Senators Scalia, Roberts, Alito, Kennedy, and Thomas
Last Thursday, the Supreme Court ruled for the first time ever on a Second Amendment case. After years of political debate about the true meaning of the “right of the people to keep and bear arms,” the Court finally and definitively declared that the amendment does indeed guarantee an individual’s right to bear (carry) arms (guns, and in this case, handguns), as opposed to the alternate school of thought that “a well regulated militia” meant, well, the right of a militia—or a collective body, such as an army—to bear arms. The ruling jeopardizes states’ ability to regulate weapons in exactly the ways they see fit according to the types of unique crimes under which they suffer.
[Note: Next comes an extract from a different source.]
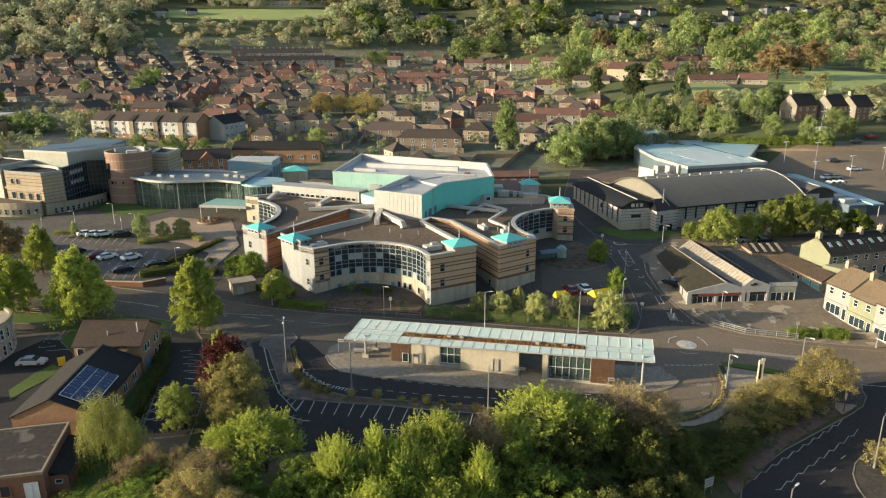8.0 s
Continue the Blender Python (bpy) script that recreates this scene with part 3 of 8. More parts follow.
OFF_MARKS = [(-75.3, 123.0, -73.0, 123.3), (-73.8, 121.7, -70.0, 121.7), (-74.5, 124.6, -73.7, 128.5), (-74.8, 126.7, -71.8, 126.4), (-74.4, 128.8, -72.4, 128.4), (-73.0, 123.3, -73.8, 130.7), (-75.5, 123.0, -75.6, 128.1), (-76.0, 110.5, -74.3, 110.8), (-78.1, 114.7, -76.3, 114.5)]
CARS = [(-74.3, 116.9), (-86.3, 184.7), (-84.2, 184.0), (-82.0, 183.9), (-77.4, 183.0), (-78.8, 167.1), (-76.1, 166.0), (-70.6, 164.8), (-84.6, 170.9), (-70.4, 156.4), (46.2, 133.6), (76.5, 155.4), (80.4, 154.3), (27.0, 134.6), (23.9, 134.4), (138.3, 208.7), (140.9, 208.4)]
LAMPS = [(-32.6, 107.4, 9.1), (-15.4, 128.5, 5.8), (2.7, 120.4, 7.4), (-22.5, 99.2, 8.6), (-3.1, 91.4, 7.8), (35.7, 93.7, 6.1), (55.4, 157.4, 3.8), (19.7, 117.0, 8.3), (30.2, 122.2, 7.5), (48.3, 117.6, 5.9), (52.0, 98.5, 5.4), (69.8, 103.0, 4.2), (50.5, 79.8, 3.7), (38.8, 141.0, 3.5), (-37.0, 135.9, 6.3), (-59.4, 158.2, 1.7), (-99.2, 191.7, 3.2), (-91.3, 192.2, 3.7), (-82.2, 194.2, 5.6), (-78.1, 186.0, 4.7), (-74.6, 185.8, 0.5)]
NEAR_A = [(-33.9, 83.1, 8.4, 10.9), (-39.0, 82.8, 6.6, 6.5), (-24.8, 76.3, 9.9, 7.5), (-19.8, 76.8, 10.4, 7.6), (-12.8, 79.1, 10.4, 10.6), (-15.7, 75.5, 9.2, 8.2), (-8.0, 73.2, 9.2, 6.0), (-20.8, 71.4, 7.9, 9.1), (-12.4, 72.5, 7.3, 10.0)]
NEAR_C = [(-28.8, 77.0, 7.4, 8.3), (-22.4, 74.6, 8.3, 7.4), (-17.7, 74.4, 9.4, 7.4), (-10.2, 76.7, 9.1, 7.0), (-3.3, 75.7, 9.4, 7.6), (5.0, 78.2, 7.6, 7.9), (-36.3, 77.3, 5.1, 7.6), (-31.8, 74.1, 4.2, 10.1), (-25.0, 72.8, 6.1, 10.0), (-17.0, 71.8, 5.9, 9.9), (-7.7, 72.1, 5.9, 10.1), (-3.7, 71.7, 6.0, 9.4), (5.3, 72.4, 5.0, 10.3), (13.1, 77.8, 4.3, 8.0), (17.3, 76.2, 2.1, 9.4)]
NEAR_B = [(2.4, 83.3, 9.6, 12.8), (8.2, 81.3, 8.6, 8.2), (-47.1, 77.1, 3.6, 12.3), (-52.6, 75.9, 2.6, 9.4), (-47.3, 94.4, 5.2, 6.3), (0.3, 71.8, 6.6, 11.4), (-29.0, 73.9, 6.3, 8.7)]
NEAR_BARE = [(-6.2, 79.1, 8.7, 5.7), (14.6, 83.6, 8.0, 9.0), (18.4, 83.0, 7.0, 8.0), (-40.5, 80.0, 4.7, 7.8), (-40.9, 76.4, 3.1, 9.5), (-47.4, 82.9, 4.1, 4.4), (11.1, 81.8, 4.6, 6.1)]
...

The Senate must be thrilled to have five new Republican members among its ranks, because I haven’t seen such a grand example of legislating from the bench in years. And the hypocrisy! It’s the best example seen of that since Barack We-Need-Change-in-Washington Obama’s flip-flop on eschewing federal funding so he can raise scores more millions of dollars in an already record-breaking presidential campaign. In their decision, these new senators became magically, uniquely enlightened to interpreting the Framers’ intent. And who would have guessed that it just happens to suit their own conservative ideologies?
We’ve heard these same "senators" complain of liberal judges legislating from the bench before. They’ve even accused their own colleagues of doing so, such as when the Court saw in the Constitution a right to bodily privacy and integrity (see Roe v. Wade, granting abortion rights) and the right to relationship privacy, such as the freedom to have sex with whomever you want, gay or straight, without being thrown in jail (see Lawrence v. Kansas, outlawing all remaining sodomy laws, most of which were used to target homosexual activity). Such decisions have been increasingly derided—and cited in Republican political campaigns—as judicial attempts to impose a liberal orthodoxy on the masses. Stop legislating from the bench! Why can’t judges just judge? Why must they carve out specific individual rights at will where no such rights clearly exist in the Constitution? That’s not what our Framers wanted!
Well nowhere in the Second Amendment do you see the words “individual.” And if by “the people” the Framers really meant individuals, wouldn’t they have said just “people,” as the “the” seems to indicate a collective body, like the right of “the Senate” vs. the right of “Senators”?
Sens. Scalia, Roberts, Alito, Kennedy, and Thomas crafted their opinion in precisely the way they want public policy on gun control and gun rights changed. Legislating from the bench, indeed.